The RCSB PDB (Research Collaboratory for Structural Bioinformatics Protein Data Bank) provide a global PDB archive, and makes PDB data available at no charge to all data consumers without limiations on usage.

RMSD

The RMSD is the average distance between the atoms of superposed structures in Angstrom.

coverage

The coverage of the aligned structures

ivalue

The minimum message length of the compressed alignment in bits.

Preparation

How to get the structure from the CLI

To get the structures directly from the RCSB, the syntax looks like this:

!opencadd --method=mmligner 2GZ9 5R8T

Getting the structure in Python

First thing you need to do is to download the proteins and pass them to opencadd. We do that with the Structure objects and the .from_pdbid() class method.

[1]:
from opencadd.structure.core import Structure

structure1 = Structure.from_pdbid("2GZ9")
structure2 = Structure.from_pdbid("5R8T")

Using the Python API

Using MMligner in Python looks like this:

[2]:
%%time
from opencadd.structure.superposition.engines.mmligner import MMLignerAligner

mmligner = MMLignerAligner()
results = mmligner.calculate([structure1, structure2])
Current MMLigner wrappers produces accurate RMSD values but slightly shifted structures!
CPU times: user 1.03 s, sys: 0 ns, total: 1.03 s
Wall time: 3.37 s

You can access the RMSD value like this:

[3]:
results["scores"]["rmsd"]
[3]:
1.244

Or the used transformation matrix like this:

[4]:
results["metadata"]["rotation"]
[4]:
[[0.257, 0.015, 0.966], [-0.02, 1.0, -0.01], [-0.966, -0.017, 0.257]]

The results are returned as a dictionary containing the superposed structures, the RMSD, ivalue and coverage, the alignment, the transformation matrix, the translation vector as well as the quarternion matrix.
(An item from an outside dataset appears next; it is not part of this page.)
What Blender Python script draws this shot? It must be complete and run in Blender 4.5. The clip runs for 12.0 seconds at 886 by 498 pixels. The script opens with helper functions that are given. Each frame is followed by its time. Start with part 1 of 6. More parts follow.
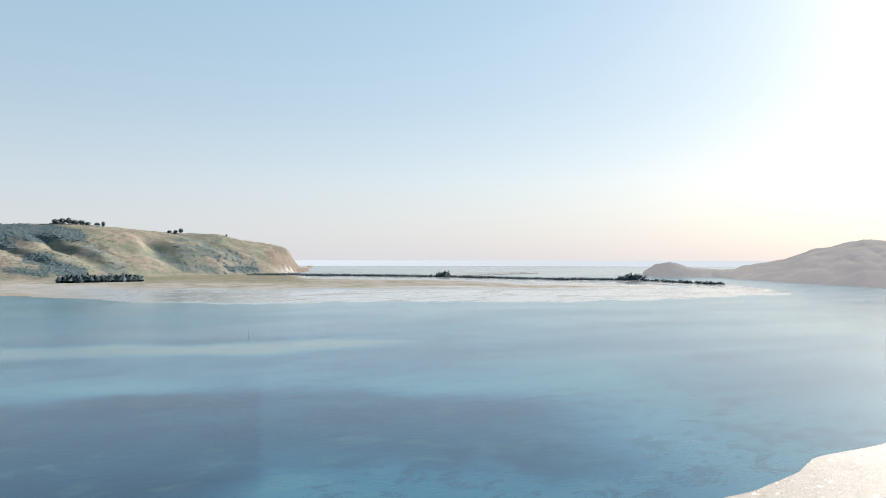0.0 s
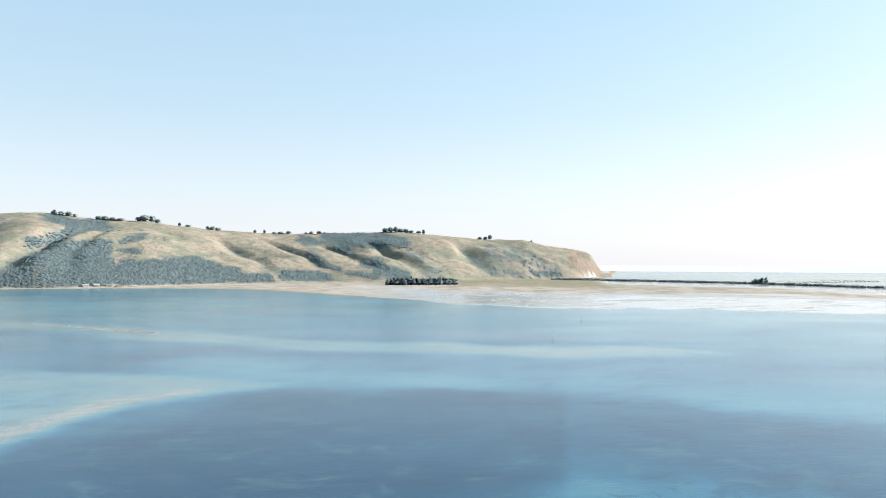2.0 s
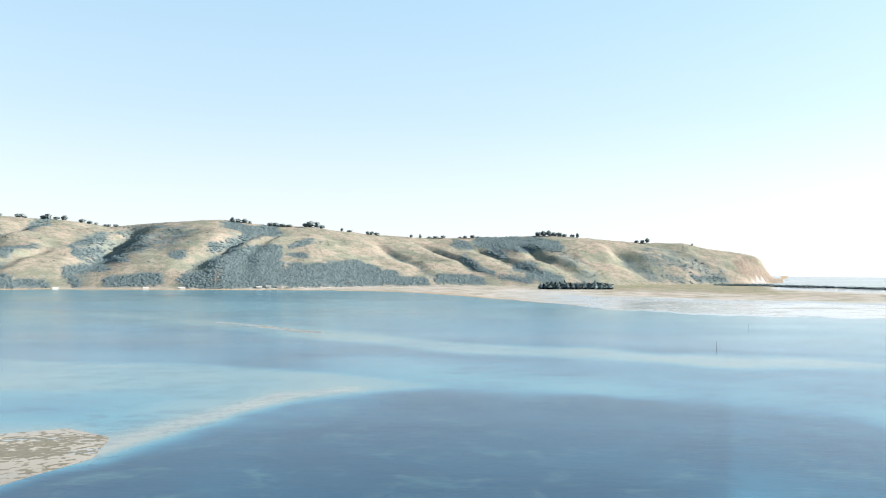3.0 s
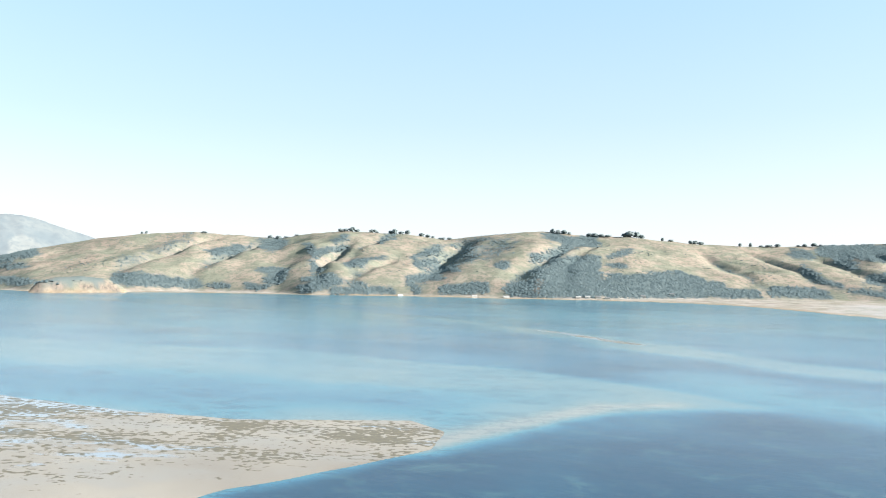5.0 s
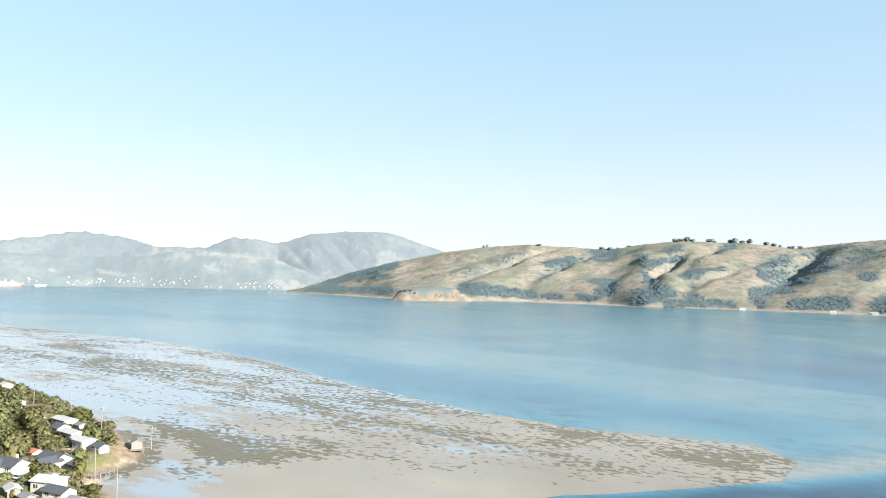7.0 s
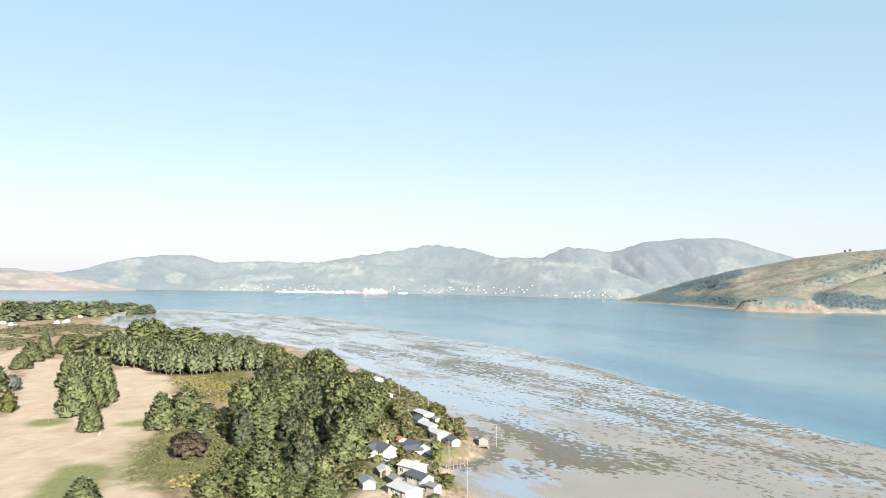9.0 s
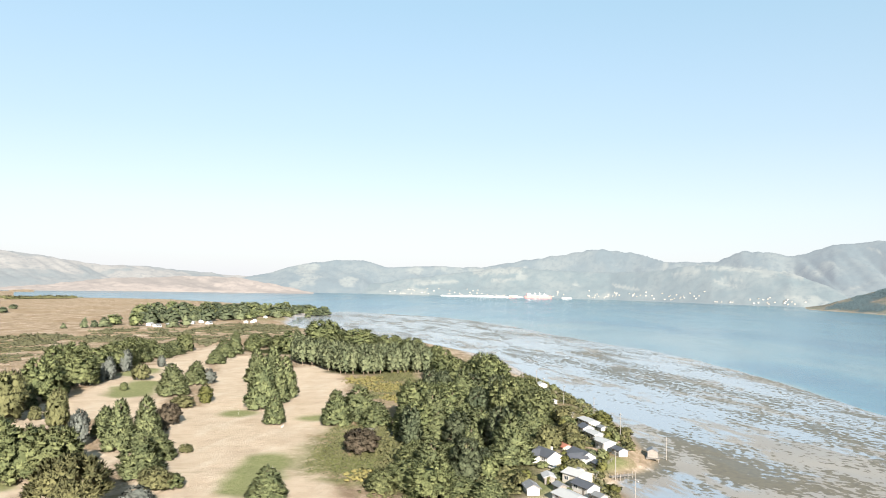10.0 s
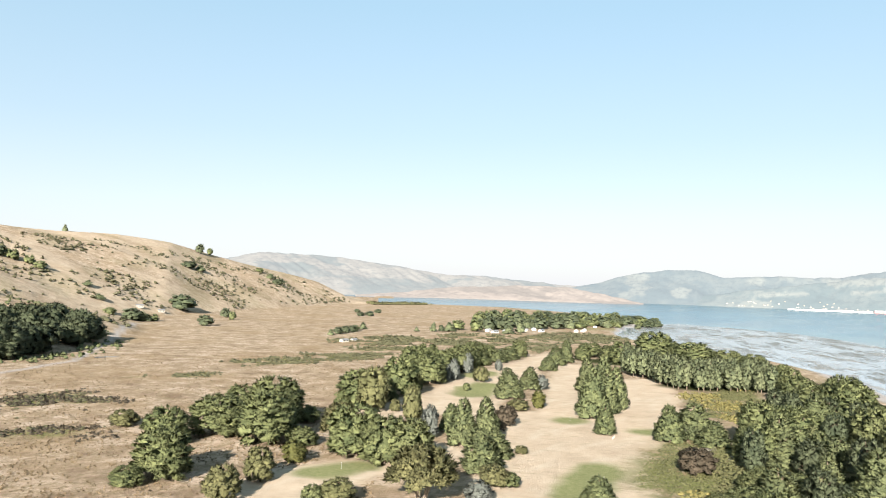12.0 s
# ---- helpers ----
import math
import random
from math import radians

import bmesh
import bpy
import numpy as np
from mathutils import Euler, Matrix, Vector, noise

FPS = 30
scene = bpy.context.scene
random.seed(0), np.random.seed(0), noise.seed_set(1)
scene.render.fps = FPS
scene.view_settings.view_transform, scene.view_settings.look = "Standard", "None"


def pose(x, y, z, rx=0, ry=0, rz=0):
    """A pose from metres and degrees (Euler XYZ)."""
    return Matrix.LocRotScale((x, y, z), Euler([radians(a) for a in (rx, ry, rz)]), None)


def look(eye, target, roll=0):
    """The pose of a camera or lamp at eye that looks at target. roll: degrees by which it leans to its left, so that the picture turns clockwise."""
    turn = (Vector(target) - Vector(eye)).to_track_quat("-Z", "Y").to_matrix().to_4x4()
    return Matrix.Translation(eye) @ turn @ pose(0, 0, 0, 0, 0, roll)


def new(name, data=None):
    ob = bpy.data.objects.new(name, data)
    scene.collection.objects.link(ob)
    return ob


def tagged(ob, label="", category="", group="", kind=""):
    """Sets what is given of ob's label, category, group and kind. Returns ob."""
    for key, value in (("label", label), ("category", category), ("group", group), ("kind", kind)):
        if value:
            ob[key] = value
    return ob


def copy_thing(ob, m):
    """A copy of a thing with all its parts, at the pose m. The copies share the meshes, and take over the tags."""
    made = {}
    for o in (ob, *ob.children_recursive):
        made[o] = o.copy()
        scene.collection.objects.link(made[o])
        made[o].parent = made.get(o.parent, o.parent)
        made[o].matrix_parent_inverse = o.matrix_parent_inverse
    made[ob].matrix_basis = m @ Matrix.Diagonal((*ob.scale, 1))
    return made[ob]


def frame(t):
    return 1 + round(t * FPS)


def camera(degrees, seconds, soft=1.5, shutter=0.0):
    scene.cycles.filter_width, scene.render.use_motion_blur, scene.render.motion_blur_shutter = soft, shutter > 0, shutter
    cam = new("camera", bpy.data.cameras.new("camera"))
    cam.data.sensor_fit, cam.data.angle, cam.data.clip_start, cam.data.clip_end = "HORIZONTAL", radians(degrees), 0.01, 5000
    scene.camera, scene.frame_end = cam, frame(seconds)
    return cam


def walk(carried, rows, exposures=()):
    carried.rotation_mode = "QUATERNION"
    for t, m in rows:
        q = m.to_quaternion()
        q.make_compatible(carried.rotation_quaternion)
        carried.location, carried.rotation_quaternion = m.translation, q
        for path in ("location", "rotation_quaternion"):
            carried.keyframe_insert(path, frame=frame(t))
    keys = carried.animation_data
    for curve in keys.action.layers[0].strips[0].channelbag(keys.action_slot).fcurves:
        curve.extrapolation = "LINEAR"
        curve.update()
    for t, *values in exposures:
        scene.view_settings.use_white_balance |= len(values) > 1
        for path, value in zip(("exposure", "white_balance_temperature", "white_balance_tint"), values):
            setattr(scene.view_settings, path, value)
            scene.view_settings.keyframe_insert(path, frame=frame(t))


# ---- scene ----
EYE_Z = 60.0
cam = camera(62.38, 12.0, soft=1.05)


def aim(yaw, pitch, roll):
    """The camera hovers on one spot over the shore and turns to its left."""
    return pose(0, 0, EYE_Z, 90 + pitch, 0, yaw) @ pose(0, 0, 0, 0, 0, roll)


walk(cam, [
    (0.0, aim(0.000, 0.611, 0.086)),
    (0.5, aim(5.782, 0.684, 0.034)),
    (1.0, aim(11.628, 0.773, 0.090)),
    (1.5, aim(17.461, 0.868, 0.162)),
    (2.0, aim(23.389, 0.963, 0.175)),
    (2.5, aim(29.339, 1.081, 0.218)),
    (4.5, aim(53.629, 1.684, 0.560)),
    (5.0, aim(59.909, 1.850, 0.588)),
    (5.5, aim(66.275, 2.040, 0.675)),
    (6.0, aim(72.592, 2.139, 0.854)),
    (6.5, aim(79.081, 2.315, 0.845)),
    (7.0, aim(85.470, 2.412, 0.868)),
    (9.0, aim(111.127, 2.701, 0.904)),
    (9.5, aim(117.454, 2.775, 1.087)),
    (10.0, aim(123.866, 2.835, 1.245)),
    (10.5, aim(130.207, 2.881, 1.419)),
    (11.0, aim(136.551, 2.918, 1.589)),
    (11.5, aim(142.845, 2.934, 1.750)),
    (12.0, aim(149.224, 2.933, 1.863)),
], exposures=[(0.0, 1.57, 6640, 13), (1.0, 1.75, 6640, 12.5), (2.5, 2.03, 6620, 12), (5.5, 2.14, 6580, 11.5), (7.0, 2.03, 6560, 11.5), (9.5, 1.90, 6650, 12.5), (12.0, 1.92, 6700, 12)])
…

The dictionary looks like this:

{
    "superposed": superposed_models,
    "scores": {"rmsd": rmsd, "score": ivalue, "coverage": coverage},
    "metadata": {"alignment": alignment, "rotation": rotation, "translation": translation, "quarternion": quarternion},
}

In addition you can compute the ivalue of a already computed alignment. This looks like:

[5]:
alignment = results["metadata"]["alignment"]
results_ivalue = mmligner.ivalue([structure1, structure2], alignment)

print("i-value for this alignment is", results_ivalue["scores"]["score"])
/home/jaime/.conda/envs/structuralalignment/lib/python3.8/site-packages/MDAnalysis/coordinates/PDB.py:914: UserWarning: Found no information for attr: 'tempfactors' Using default value of '0.0'
  warnings.warn("Found no information for attr: '{}'"
i-value for this alignment is 20323.5

Because ivalue only scores an already computed alignment, only the scores are returned. The dictionary looks like this:

{
    "scores": {"rmsd": rmsd, "score": ivalue, "coverage": coverage},
}

Analysis

Lets look at the computed alignment!

If you have trouble with NGLview, follow this troubleshooting guide.

[6]:
import nglview as nv

view = nv.show_mdanalysis(results["superposed"][0].atoms)
view.add_component(results["superposed"][1].atoms)

view

As expected the structures are a pretty good match.

Report

Using MMLigner we get an alignment with a RMSD of 1.244Å. The alignment covers 303 of the 306 residues. The results show how closly related the two viruses are and may provide a opportunity to transfer research approaches from the development of anti-SARS drugs targeting the main protease of SARS-Cov to drugs targeting the the main protease of SARS-Cov 2.